Long, Slender & Yummy
From time to time, we went to a local eel
dish place specializing in Jangeo Gui or grilled eel. There seems to be two
most common way to cook eels in Korea.
One is using sources on eels when you grill or broil and in the other
recipe, you only do with eels without adding anything else. The chef of
restaurant we went stick to the latter style of method and it is recommendable
to people who dislike salty or spicy seasonings. The eel prepared this way
usually served with various vegetables, so called Namuls including pickled
sesame leaves, radish kimchi, lettuce, and sliced gingers dipped in wasabi and
soy bean sources. Such sources are
separately come thus you don’t need to use them if you don’t like them.
The impressive aspect of this restaurant
was they also include soybean stew which is very different form conventional
Korean stew in that soybean paste and vegetables are braised with eel bones,
imparting unique taste. Leo is picky eater who is not happy about most of
Korean style stews, but whenever we went there, he really enjoyed this
specially made small pot.
For grilled or broiled eel dishes, here freshwater
eels are almost exclusively used. When people just say ‘eels’, they mean
freshwater eels that are born in the sea and grow in rivers. Grilled eels,
which we often eat as a health food, are cooked with eels that live in fresh
water. It is usually eaten salted or grilled with spicy seasoning.
As far as I know, there are three types of eels that are frequently used in Korean cuisine: conger eel, pike eel, and eel. Conger eel and pike eel are saltwater eels. Conger eel is called “Anago” in Japanese at fish markets and restaurants. The more you chew it, the savorer it tastes, and you can eat them in raw fish-oriented sea food restaurants (Hoe Jip). The pike eel has a very sharp teeth with elongated. Pike eels can be eaten as sashimi or grilled, but it is said that you can enjoy its original taste better when you eat it with shabu-shabu. Honestly, I didn’t try any pike eel cuisine yet.
The most popular freshwater eel in Korea is
'Pungcheon eel', which is the name of the restaurant we visited and took
pictures for this blog. There are
conflicting explanations of origin of this word and in this post, I don’t
personally endorse one theory over another. First, Pungcheon Eel is an eel
caught in the fresh water where Jujincheon (name of steam) passing by Seonunsa
Temple in Gochang, county to the Yellow sea.
Locals live there also argue that the stream
passing in front of Seonunsa Temple is unofficially called Pungcheon.

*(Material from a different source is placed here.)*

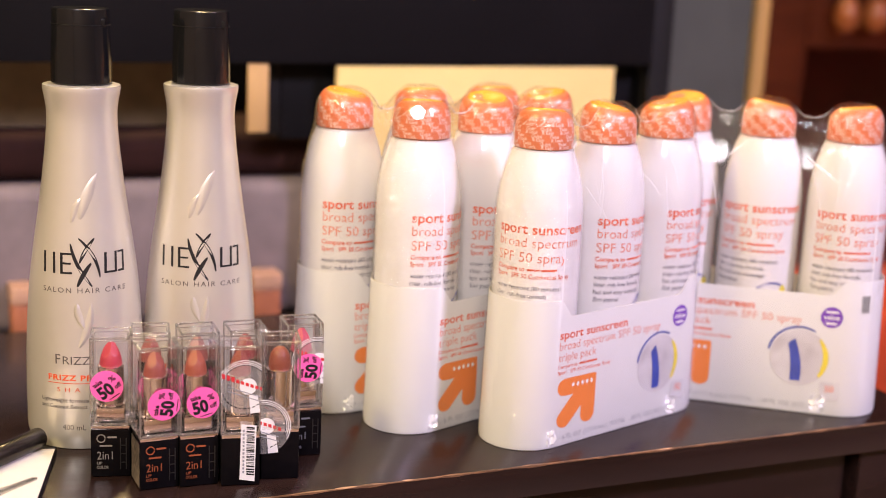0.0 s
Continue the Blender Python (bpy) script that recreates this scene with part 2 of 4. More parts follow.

There is, however, also an opinion that
Pungcheon is not a specific name of the local stream, but a Chinese character
meaning ‘wind (Pung)’ and ‘river (Cheon)’ combined to form a word. In this explanation, ‘Pungcheon is associated
with ecology of the species; when young eels born in the sea enter the river (Cheon),
they come on the wind (Pung) that blows inland, consequently they call it
'Pungcheon Eel'.
I don’t know which one makes more sense
but, obviously, the most famous spot for ‘Pungcheon Eel’ in Korea is Gochang
County. These days, many eel-specialized restaurants are clustered near Seonun Mountain,
and many tourists come to taste variety of eel dishes. This area is a bit far from my hometown, Bucheon,
but I hope I will be there sometime.
In near future, we may find out various
recipes with varying types of eel species.
I already spotted some localized Japanese or Mediterranean Sea food
places for next gastronomical journey.